The second starring vehicle for Dwayne Johnson, known to fans of pro wrestling as The Rock, aims to be a modern “Midnight Run,” but it’s more reminiscent of Ernest Dickerson’s 1996 bomb “Bulletproof” (which was itself a ripoff of “48HRS.”). Johnson plays Beck, an enforcer for a mob chieftain called Billy Walker (William Lucking), but one with a decidedly soft side–he wants to quit the business and open a restaurant. Billy agrees to accept his resignation if he’ll first go down to Brazil and retrieve Walker’s wayward son Travis (Seann William Scott), a college dropout who’s tracking down ancient archeological artifacts. The job brings Beck into contact with a variety of colorful characters, including Mariana (Rosario Dawson), a sultry bartender with whom Travis is smitten; a group of curiously athletic rebels led by Manito (Ernie Reyes, Jr.); a comically daredevil Scottish pilot (Ewen Bremmer); and–most importantly–Hatcher (Christopher Walken), a sneering villain who’s enslaved the natives to work his huge gold-mining operation and is backed up by a private army of henchmen. Some nonsensical business involving an ancient tribal statue ultimately brings everything together. It isn’t long before Beck and Travis (and Mariana, too) are traipsing through the Amazon rain forest pursued by Hatcher and his crew, who want the artifact for their own dark purposes, and the two men, in the fashion the genre requires, are bickering their way to mutual respect and even friendship. Of course, there’s an inevitable raucous showdown between Beck and the nefarious Hatcher.

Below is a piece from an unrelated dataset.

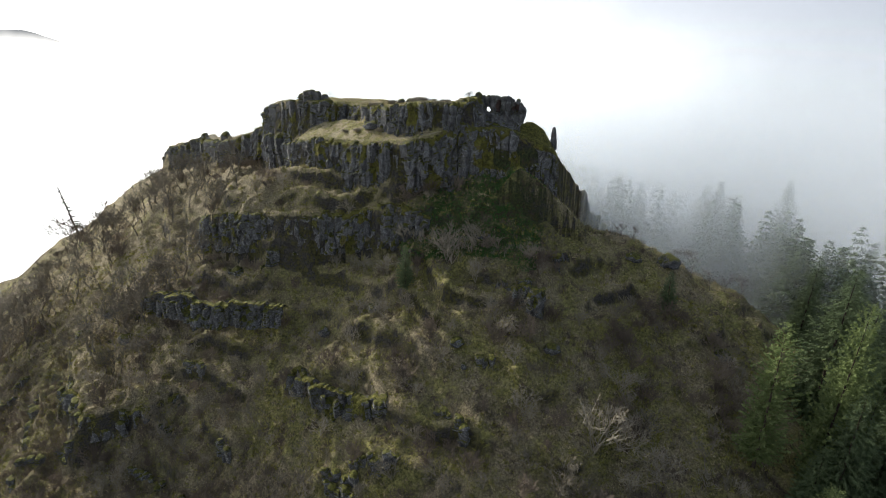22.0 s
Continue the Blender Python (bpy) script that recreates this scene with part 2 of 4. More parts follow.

“The Rundown” represents a progression in The Rock’s cinematic career, but–quite deliberately–not all that much of one. It allows the star to go contemporary, setting aside the loincloth he wore and the sword he wielded in “The Scorpion King” for a suit and tie and some fine automatic firearms here, but the macho posturing hasn’t changed much. The picture is still basically a succession of big fight sequences strategically situated within a flimsy plot. It opens with the big fellow handling a whole passel of pro football players in a glitzy California night spot, and then, after some obligatory exposition, quickly follows that up with brawl in the Brazilian bar. It isn’t long before we get another set-piece, in which Johnson faces off against a small army of relatively petite jungle rebels. And even that will eventually be topped by the grand finale, in which he takes on all of Hatcher’s forces virtually single-handed. These eruptions of violence are decently staged and have some welcome comic touches, and they should certainly satisfy The Rock’s wrestling fans. Others, however, may find them all too familiar and, as such, a tad tedious.

The same can be said of the rest of the picture. The relationship between Beck and Travis feels like a rerun, and their banter is decidedly stale and unfunny. When the script does toss in an arguably new bit (as when the duo are confronted by some excited monkeys) it proves a bad idea indeed. And the picture fails to use Walken to best advantage. He’s an actor who could easily have created a memorably quirky villain (given the “Heart of Darkness” atmosphere of the character’s mining operation, the scripters surely missed a good gag when they failed to call him “Kurtz”), but here he’s allowed little more than a few of his patented screwball line readings. As for The Rock, he continues to show promise as a Ahnold-esque action figure without an accent (a position to which he obviously aspires, as a brief gag toward the start shows), and his experience in the ring allows him to handle the fight scenes dextrously; he also doesn’t take himself too seriously–a distinct plus. But the woodenness is still there. (Of course, that never stopped Schwarzenegger.) This is the second time around for Scott’s goofy sidekick–it’s essentially the same part he played in “Bulletproof Monk”–and once again he’s adequate but not nearly as boyishly charming as the producers hope and he obviously thinks. Dawson is photogenic if a little too sulky; it’s a pity that in the final reel she’s reduced to serving as the standard damsel-in-distress.

Technically “The Rundown” is very slick. Director Peter Berg and cinematographer Tobias Schliesser pull off a few impressively glitzy wide-canvas pans–one of Hatcher’s mine (complete with what look like thousands of CGI-created workers) and another an aerial-view jungle tracking shot–that show real visual imagination; there are moments when the montages resemble an outdoor version of the sort of thing “C.S.I.” does inside corpses. The Hawaiian locations, moreover, provide a lush stand-in for the South American rain forest. It’s too bad that in all other respects the picture seems such a rehash–a well-cooked one, perhaps, but a rehash nonetheless.